**WORK TO COMPLETE**
Reproduce the listing below word for word, with no pictures.

**SOURCE MATERIAL**

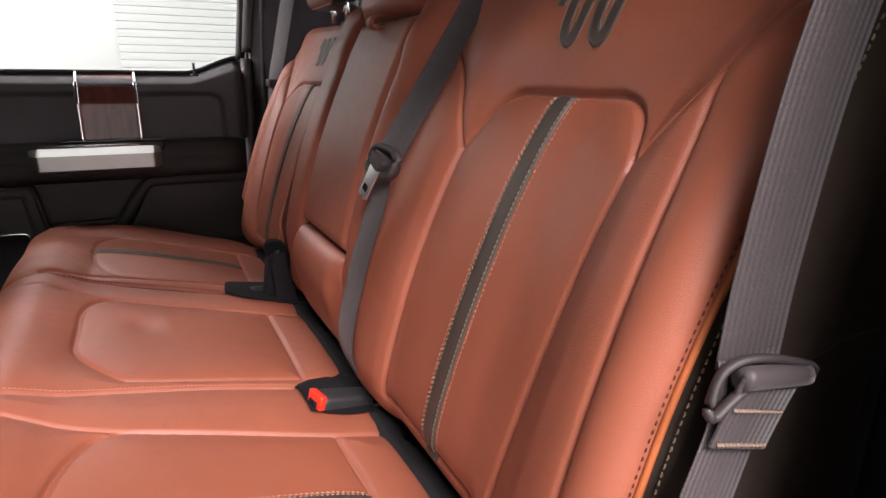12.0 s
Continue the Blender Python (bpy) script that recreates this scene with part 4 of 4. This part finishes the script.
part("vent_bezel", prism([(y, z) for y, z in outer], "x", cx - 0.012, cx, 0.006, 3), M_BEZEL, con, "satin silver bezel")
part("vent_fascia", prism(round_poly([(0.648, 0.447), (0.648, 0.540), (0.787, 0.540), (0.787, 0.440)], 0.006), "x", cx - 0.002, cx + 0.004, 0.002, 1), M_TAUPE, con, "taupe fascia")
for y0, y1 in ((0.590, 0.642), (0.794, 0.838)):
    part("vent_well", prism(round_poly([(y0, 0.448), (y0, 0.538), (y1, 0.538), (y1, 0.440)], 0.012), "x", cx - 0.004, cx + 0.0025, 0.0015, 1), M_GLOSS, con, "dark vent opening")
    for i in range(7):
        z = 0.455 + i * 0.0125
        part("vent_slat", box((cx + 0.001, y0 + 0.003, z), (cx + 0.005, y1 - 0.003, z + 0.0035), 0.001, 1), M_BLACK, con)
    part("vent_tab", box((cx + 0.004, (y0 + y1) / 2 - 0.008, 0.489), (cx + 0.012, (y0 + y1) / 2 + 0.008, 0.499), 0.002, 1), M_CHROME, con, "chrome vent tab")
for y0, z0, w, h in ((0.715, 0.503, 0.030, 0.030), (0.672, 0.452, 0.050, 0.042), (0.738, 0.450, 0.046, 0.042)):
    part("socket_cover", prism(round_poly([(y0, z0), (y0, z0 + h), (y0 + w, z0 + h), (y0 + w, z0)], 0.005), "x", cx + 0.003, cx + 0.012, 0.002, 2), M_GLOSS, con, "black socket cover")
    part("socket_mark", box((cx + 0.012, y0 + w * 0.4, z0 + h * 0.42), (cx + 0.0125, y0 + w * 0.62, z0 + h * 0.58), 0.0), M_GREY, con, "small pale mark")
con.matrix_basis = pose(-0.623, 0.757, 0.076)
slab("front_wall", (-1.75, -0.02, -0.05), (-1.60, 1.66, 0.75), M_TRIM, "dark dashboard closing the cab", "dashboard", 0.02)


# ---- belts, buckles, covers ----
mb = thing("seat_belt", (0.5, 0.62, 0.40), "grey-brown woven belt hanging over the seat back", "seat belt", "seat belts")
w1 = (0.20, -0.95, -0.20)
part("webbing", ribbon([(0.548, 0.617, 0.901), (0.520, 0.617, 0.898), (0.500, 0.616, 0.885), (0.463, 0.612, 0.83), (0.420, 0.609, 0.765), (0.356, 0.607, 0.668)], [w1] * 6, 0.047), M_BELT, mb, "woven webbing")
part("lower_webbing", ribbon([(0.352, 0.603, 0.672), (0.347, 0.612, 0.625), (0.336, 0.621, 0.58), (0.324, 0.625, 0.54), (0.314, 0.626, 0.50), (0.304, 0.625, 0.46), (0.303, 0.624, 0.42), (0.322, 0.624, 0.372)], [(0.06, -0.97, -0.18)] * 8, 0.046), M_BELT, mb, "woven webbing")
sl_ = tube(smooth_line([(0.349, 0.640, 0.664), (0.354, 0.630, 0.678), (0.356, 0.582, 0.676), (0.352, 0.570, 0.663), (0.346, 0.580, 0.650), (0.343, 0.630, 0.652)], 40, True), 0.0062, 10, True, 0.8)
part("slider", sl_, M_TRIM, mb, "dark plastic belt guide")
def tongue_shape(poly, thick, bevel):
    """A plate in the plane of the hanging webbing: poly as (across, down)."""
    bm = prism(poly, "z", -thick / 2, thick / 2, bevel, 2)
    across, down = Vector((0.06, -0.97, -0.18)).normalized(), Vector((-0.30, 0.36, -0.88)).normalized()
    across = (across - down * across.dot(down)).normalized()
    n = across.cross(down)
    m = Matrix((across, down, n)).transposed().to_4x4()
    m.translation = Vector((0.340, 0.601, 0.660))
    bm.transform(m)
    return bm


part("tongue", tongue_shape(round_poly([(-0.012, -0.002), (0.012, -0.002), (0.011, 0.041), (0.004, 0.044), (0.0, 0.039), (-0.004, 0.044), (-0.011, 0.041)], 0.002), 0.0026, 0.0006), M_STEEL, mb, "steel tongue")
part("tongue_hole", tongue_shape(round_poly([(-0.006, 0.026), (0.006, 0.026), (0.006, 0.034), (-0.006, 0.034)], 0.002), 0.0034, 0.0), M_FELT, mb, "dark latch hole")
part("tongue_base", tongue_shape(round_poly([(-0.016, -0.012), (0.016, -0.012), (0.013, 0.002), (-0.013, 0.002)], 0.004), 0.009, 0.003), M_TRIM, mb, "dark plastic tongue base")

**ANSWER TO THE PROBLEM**
12.0 s
Continue the Blender Python (bpy) script that recreates this scene with part 4 of 4. This part finishes the script.
part("vent_bezel", prism([(y, z) for y, z in outer], "x", cx - 0.012, cx, 0.006, 3), M_BEZEL, con, "satin silver bezel")
part("vent_fascia", prism(round_poly([(0.648, 0.447), (0.648, 0.540), (0.787, 0.540), (0.787, 0.440)], 0.006), "x", cx - 0.002, cx + 0.004, 0.002, 1), M_TAUPE, con, "taupe fascia")
for y0, y1 in ((0.590, 0.642), (0.794, 0.838)):
    part("vent_well", prism(round_poly([(y0, 0.448), (y0, 0.538), (y1, 0.538), (y1, 0.440)], 0.012), "x", cx - 0.004, cx + 0.0025, 0.0015, 1), M_GLOSS, con, "dark vent opening")
    for i in range(7):
        z = 0.455 + i * 0.0125
        part("vent_slat", box((cx + 0.001, y0 + 0.003, z), (cx + 0.005, y1 - 0.003, z + 0.0035), 0.001, 1), M_BLACK, con)
    part("vent_tab", box((cx + 0.004, (y0 + y1) / 2 - 0.008, 0.489), (cx + 0.012, (y0 + y1) / 2 + 0.008, 0.499), 0.002, 1), M_CHROME, con, "chrome vent tab")
for y0, z0, w, h in ((0.715, 0.503, 0.030, 0.030), (0.672, 0.452, 0.050, 0.042), (0.738, 0.450, 0.046, 0.042)):
    part("socket_cover", prism(round_poly([(y0, z0), (y0, z0 + h), (y0 + w, z0 + h), (y0 + w, z0)], 0.005), "x", cx + 0.003, cx + 0.012, 0.002, 2), M_GLOSS, con, "black socket cover")
    part("socket_mark", box((cx + 0.012, y0 + w * 0.4, z0 + h * 0.42), (cx + 0.0125, y0 + w * 0.62, z0 + h * 0.58), 0.0), M_GREY, con, "small pale mark")
con.matrix_basis = pose(-0.623, 0.757, 0.076)
slab("front_wall", (-1.75, -0.02, -0.05), (-1.60, 1.66, 0.75), M_TRIM, "dark dashboard closing the cab", "dashboard", 0.02)


# ---- belts, buckles, covers ----
mb = thing("seat_belt", (0.5, 0.62, 0.40), "grey-brown woven belt hanging over the seat back", "seat belt", "seat belts")
w1 = (0.20, -0.95, -0.20)
part("webbing", ribbon([(0.548, 0.617, 0.901), (0.520, 0.617, 0.898), (0.500, 0.616, 0.885), (0.463, 0.612, 0.83), (0.420, 0.609, 0.765), (0.356, 0.607, 0.668)], [w1] * 6, 0.047), M_BELT, mb, "woven webbing")
part("lower_webbing", ribbon([(0.352, 0.603, 0.672), (0.347, 0.612, 0.625), (0.336, 0.621, 0.58), (0.324, 0.625, 0.54), (0.314, 0.626, 0.50), (0.304, 0.625, 0.46), (0.303, 0.624, 0.42), (0.322, 0.624, 0.372)], [(0.06, -0.97, -0.18)] * 8, 0.046), M_BELT, mb, "woven webbing")
sl_ = tube(smooth_line([(0.349, 0.640, 0.664), (0.354, 0.630, 0.678), (0.356, 0.582, 0.676), (0.352, 0.570, 0.663), (0.346, 0.580, 0.650), (0.343, 0.630, 0.652)], 40, True), 0.0062, 10, True, 0.8)
part("slider", sl_, M_TRIM, mb, "dark plastic belt guide")
def tongue_shape(poly, thick, bevel):
    """A plate in the plane of the hanging webbing: poly as (across, down)."""
    bm = prism(poly, "z", -thick / 2, thick / 2, bevel, 2)
    across, down = Vector((0.06, -0.97, -0.18)).normalized(), Vector((-0.30, 0.36, -0.88)).normalized()
    across = (across - down * across.dot(down)).normalized()
    n = across.cross(down)
    m = Matrix((across, down, n)).transposed().to_4x4()
    m.translation = Vector((0.340, 0.601, 0.660))
    bm.transform(m)
    return bm


part("tongue", tongue_shape(round_poly([(-0.012, -0.002), (0.012, -0.002), (0.011, 0.041), (0.004, 0.044), (0.0, 0.039), (-0.004, 0.044), (-0.011, 0.041)], 0.002), 0.0026, 0.0006), M_STEEL, mb, "steel tongue")
part("tongue_hole", tongue_shape(round_poly([(-0.006, 0.026), (0.006, 0.026), (0.006, 0.034), (-0.006, 0.034)], 0.002), 0.0034, 0.0), M_FELT, mb, "dark latch hole")
part("tongue_base", tongue_shape(round_poly([(-0.016, -0.012), (0.016, -0.012), (0.013, 0.002), (-0.013, 0.002)], 0.004), 0.009, 0.003), M_TRIM, mb, "dark plastic tongue base")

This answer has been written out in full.